#### Given request
Answer with one number: the count of lines in the listing below that hold the word "Blender".

#### Input for this task

────────────────────────────────────────

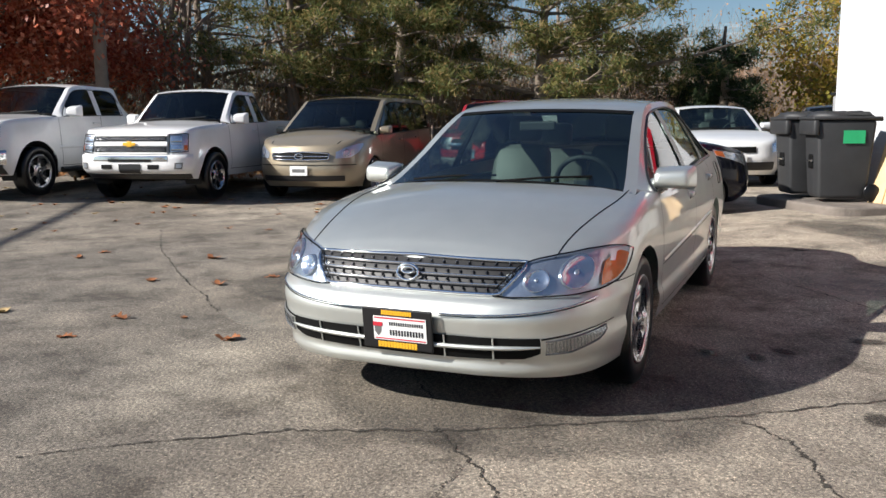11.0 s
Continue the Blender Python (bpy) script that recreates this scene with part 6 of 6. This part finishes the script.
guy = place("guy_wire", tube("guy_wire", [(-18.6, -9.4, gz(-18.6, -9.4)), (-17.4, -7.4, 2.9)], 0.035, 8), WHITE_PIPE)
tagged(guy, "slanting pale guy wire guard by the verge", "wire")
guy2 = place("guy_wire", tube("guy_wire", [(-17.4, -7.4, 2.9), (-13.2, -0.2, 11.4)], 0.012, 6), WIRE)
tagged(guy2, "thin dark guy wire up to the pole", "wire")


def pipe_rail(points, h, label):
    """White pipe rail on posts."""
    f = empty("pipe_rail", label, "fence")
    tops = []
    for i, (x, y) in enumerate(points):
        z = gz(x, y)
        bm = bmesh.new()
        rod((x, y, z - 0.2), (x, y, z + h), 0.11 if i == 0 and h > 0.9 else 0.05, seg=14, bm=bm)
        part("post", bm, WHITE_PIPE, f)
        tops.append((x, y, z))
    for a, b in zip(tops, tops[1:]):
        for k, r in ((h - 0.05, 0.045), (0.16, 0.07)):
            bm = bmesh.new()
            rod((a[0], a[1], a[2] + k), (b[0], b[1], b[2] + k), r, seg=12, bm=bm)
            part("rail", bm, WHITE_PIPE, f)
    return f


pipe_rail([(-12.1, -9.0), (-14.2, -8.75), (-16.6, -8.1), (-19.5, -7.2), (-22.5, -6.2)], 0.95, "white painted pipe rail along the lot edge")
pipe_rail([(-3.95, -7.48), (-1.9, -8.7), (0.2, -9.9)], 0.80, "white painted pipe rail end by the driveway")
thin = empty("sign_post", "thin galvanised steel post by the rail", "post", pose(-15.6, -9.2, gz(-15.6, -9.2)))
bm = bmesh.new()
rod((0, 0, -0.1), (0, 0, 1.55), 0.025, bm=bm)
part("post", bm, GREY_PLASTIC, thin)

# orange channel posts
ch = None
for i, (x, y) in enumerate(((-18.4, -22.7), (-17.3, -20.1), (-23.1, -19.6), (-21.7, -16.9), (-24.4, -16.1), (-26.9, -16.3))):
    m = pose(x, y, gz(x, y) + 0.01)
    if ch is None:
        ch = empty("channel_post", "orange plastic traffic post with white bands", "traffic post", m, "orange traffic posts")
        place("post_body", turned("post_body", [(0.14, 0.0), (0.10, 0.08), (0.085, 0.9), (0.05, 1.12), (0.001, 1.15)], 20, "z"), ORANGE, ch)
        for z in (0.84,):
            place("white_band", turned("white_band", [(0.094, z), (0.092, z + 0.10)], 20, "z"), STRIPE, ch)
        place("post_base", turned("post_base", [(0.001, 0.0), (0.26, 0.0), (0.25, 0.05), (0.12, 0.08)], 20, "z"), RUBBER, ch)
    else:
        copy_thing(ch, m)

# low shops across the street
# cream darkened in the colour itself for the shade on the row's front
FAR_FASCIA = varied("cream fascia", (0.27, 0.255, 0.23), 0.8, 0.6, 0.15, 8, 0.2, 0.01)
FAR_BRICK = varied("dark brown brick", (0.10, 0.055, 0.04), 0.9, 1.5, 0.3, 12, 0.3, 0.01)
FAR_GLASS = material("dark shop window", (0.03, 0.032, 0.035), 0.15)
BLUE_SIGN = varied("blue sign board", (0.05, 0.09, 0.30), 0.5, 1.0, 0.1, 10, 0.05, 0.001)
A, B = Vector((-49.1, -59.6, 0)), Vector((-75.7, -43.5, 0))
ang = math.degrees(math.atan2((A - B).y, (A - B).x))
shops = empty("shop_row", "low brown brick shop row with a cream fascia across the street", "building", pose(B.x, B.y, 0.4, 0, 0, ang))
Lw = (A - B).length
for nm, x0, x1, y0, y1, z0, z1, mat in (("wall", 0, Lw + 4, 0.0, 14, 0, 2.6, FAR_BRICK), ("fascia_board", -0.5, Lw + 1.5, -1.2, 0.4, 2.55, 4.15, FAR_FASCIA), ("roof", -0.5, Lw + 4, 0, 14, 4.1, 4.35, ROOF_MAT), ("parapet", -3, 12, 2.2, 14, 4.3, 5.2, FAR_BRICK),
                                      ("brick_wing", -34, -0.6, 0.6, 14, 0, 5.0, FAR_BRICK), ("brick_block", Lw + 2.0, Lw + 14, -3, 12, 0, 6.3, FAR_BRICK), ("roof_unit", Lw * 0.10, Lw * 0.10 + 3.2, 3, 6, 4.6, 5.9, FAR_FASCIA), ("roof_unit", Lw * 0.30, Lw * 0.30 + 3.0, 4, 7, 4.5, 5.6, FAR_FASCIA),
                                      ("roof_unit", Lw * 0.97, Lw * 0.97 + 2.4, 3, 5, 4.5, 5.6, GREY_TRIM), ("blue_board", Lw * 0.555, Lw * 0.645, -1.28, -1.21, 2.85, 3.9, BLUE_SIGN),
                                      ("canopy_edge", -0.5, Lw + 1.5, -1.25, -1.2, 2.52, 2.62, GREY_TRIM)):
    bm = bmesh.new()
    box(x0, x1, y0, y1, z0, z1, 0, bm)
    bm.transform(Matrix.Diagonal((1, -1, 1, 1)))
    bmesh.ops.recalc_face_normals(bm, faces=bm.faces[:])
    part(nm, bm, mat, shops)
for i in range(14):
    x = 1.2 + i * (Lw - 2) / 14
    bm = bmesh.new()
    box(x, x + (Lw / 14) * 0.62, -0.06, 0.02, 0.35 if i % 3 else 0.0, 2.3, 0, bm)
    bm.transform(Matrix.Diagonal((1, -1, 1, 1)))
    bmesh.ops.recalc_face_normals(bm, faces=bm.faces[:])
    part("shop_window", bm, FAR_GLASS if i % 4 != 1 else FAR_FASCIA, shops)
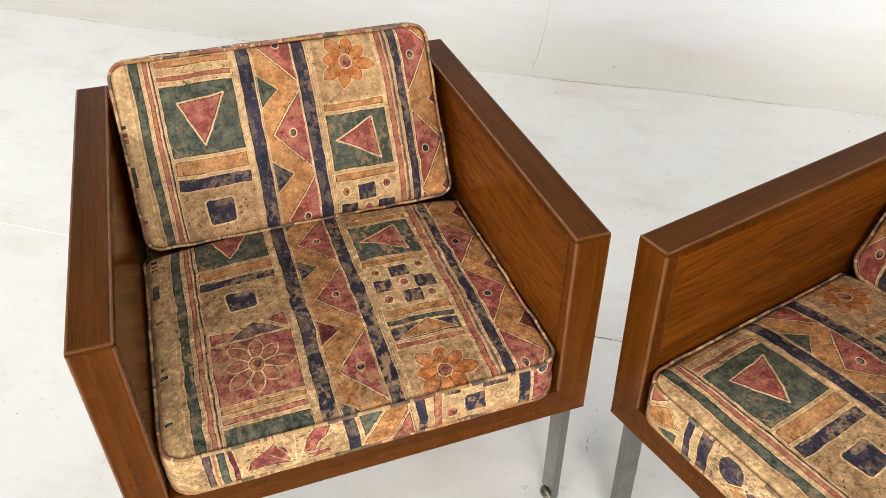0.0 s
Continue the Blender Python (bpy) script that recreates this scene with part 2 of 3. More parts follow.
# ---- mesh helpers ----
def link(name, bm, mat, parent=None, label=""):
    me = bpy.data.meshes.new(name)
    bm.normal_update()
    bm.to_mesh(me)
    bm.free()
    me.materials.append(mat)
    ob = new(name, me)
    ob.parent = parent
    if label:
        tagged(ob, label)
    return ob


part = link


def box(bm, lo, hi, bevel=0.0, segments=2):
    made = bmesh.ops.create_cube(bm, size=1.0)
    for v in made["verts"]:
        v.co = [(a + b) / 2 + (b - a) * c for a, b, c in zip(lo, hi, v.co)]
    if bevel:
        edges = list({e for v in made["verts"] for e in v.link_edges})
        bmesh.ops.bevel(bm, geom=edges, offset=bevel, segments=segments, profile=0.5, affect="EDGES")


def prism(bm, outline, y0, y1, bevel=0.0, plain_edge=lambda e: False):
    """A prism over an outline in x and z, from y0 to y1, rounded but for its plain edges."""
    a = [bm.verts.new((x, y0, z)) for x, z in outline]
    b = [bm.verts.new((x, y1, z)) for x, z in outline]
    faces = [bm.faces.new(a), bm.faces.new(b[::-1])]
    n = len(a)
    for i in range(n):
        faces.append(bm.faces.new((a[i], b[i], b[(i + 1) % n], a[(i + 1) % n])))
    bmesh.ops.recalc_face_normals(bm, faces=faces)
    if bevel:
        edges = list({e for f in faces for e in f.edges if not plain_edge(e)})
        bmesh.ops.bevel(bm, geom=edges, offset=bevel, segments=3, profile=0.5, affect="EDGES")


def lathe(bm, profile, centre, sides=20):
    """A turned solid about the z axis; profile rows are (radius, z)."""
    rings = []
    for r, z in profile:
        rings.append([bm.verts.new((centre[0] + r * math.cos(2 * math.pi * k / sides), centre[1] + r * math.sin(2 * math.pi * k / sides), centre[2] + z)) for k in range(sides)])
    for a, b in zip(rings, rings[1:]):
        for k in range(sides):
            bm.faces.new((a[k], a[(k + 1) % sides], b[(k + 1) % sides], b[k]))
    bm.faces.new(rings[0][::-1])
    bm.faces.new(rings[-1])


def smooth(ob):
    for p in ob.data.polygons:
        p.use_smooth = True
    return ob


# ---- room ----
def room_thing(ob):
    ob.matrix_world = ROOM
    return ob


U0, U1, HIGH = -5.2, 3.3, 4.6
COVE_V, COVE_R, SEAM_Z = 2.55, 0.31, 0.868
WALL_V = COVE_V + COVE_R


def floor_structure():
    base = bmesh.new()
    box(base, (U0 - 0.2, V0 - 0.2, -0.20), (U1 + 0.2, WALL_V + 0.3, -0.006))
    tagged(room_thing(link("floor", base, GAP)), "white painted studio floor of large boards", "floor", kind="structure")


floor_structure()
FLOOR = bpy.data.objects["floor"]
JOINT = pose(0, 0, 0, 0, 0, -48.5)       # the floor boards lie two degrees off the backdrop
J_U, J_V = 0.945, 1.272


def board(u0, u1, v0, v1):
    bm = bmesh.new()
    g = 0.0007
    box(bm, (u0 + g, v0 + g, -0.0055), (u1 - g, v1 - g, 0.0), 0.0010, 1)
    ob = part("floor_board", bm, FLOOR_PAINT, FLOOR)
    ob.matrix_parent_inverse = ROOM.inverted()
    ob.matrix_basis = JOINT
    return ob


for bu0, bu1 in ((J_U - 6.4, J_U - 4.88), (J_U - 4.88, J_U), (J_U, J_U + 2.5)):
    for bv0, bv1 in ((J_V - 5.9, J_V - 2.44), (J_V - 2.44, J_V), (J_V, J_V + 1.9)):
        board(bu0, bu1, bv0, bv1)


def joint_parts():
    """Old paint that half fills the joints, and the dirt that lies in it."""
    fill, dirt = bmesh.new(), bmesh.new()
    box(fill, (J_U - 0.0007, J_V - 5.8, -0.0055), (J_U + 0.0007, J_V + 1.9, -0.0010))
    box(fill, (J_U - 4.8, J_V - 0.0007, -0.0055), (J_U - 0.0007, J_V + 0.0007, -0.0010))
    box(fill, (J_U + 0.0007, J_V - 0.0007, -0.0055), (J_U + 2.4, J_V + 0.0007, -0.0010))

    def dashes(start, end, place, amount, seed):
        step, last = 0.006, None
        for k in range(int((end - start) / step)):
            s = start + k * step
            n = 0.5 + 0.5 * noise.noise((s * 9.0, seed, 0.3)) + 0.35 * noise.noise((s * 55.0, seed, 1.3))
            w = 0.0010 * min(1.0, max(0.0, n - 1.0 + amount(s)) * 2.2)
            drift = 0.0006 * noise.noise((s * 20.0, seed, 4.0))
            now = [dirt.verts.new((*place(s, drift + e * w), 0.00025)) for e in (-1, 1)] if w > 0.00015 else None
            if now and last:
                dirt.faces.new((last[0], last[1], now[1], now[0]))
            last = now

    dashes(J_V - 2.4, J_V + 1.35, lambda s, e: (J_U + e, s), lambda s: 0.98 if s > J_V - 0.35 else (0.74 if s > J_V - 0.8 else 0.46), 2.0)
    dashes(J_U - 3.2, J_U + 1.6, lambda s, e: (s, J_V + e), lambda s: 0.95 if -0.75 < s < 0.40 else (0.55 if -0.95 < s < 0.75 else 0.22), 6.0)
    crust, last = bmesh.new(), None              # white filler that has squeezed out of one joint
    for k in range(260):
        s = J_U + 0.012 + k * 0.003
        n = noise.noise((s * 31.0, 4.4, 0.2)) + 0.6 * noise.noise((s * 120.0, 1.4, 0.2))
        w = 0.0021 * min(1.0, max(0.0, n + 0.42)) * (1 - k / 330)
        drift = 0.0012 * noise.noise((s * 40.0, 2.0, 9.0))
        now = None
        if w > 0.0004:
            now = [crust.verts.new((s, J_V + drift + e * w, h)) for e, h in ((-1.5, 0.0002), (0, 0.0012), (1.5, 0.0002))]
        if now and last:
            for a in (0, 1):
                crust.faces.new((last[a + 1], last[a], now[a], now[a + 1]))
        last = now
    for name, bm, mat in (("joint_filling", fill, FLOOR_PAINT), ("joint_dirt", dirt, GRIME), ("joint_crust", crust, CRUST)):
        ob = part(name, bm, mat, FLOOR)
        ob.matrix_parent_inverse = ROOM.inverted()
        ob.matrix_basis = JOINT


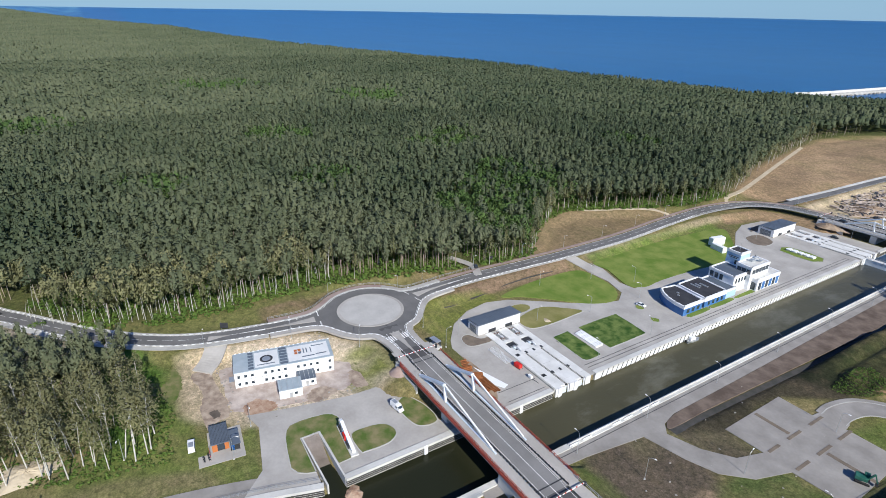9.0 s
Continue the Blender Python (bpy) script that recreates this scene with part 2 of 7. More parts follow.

────────────────────────────────────────

#### Result for this task
3